-------- DATA SEGMENT --------

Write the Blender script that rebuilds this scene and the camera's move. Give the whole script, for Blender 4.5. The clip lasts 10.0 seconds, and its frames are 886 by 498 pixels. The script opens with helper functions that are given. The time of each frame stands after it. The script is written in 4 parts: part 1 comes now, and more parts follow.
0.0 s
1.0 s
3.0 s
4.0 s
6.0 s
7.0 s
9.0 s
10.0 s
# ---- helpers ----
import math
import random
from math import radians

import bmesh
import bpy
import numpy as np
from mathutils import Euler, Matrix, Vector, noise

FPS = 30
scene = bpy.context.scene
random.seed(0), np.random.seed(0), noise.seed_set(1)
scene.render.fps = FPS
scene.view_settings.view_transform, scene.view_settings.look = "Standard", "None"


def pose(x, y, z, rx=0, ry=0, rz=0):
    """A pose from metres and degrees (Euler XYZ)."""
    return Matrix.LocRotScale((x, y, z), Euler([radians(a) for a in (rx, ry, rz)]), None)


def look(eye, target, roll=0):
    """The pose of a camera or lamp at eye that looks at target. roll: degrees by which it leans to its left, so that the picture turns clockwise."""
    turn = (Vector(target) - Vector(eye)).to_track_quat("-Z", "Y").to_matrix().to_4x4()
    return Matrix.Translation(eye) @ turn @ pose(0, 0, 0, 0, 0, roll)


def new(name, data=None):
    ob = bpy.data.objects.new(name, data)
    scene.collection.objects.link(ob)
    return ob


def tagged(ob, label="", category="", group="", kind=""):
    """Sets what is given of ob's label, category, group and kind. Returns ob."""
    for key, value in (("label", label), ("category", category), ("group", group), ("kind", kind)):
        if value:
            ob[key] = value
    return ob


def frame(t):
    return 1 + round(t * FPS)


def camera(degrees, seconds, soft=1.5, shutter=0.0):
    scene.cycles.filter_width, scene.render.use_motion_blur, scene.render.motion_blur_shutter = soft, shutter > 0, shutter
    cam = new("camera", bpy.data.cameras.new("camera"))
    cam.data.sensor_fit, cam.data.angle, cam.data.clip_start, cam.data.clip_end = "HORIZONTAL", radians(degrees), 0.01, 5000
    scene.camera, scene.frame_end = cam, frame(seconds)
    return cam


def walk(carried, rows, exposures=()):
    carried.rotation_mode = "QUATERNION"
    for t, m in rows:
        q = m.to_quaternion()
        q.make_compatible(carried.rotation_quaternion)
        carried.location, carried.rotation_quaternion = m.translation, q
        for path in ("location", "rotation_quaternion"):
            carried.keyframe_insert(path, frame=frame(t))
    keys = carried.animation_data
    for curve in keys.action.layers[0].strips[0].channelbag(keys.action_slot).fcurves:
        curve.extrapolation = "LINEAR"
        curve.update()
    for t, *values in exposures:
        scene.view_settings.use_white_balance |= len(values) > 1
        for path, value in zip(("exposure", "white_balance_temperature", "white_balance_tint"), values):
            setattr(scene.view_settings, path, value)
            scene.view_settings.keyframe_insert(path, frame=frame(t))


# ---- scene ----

--------

* **WHAT YOU NEED TO DO**
Exactly as written, please reproduce the lines from the first line of the data to the line containing "pose from metres", inclusive, and nothing else.

* **EXERCISE OUTPUT**
Write the Blender script that rebuilds this scene and the camera's move. Give the whole script, for Blender 4.5. The clip lasts 10.0 seconds, and its frames are 886 by 498 pixels. The script opens with helper functions that are given. The time of each frame stands after it. The script is written in 4 parts: part 1 comes now, and more parts follow.
0.0 s
1.0 s
3.0 s
4.0 s
6.0 s
7.0 s
9.0 s
10.0 s
# ---- helpers ----
import math
import random
from math import radians

import bmesh
import bpy
import numpy as np
from mathutils import Euler, Matrix, Vector, noise

FPS = 30
scene = bpy.context.scene
random.seed(0), np.random.seed(0), noise.seed_set(1)
scene.render.fps = FPS
scene.view_settings.view_transform, scene.view_settings.look = "Standard", "None"


def pose(x, y, z, rx=0, ry=0, rz=0):
    """A pose from metres and degrees (Euler XYZ)."""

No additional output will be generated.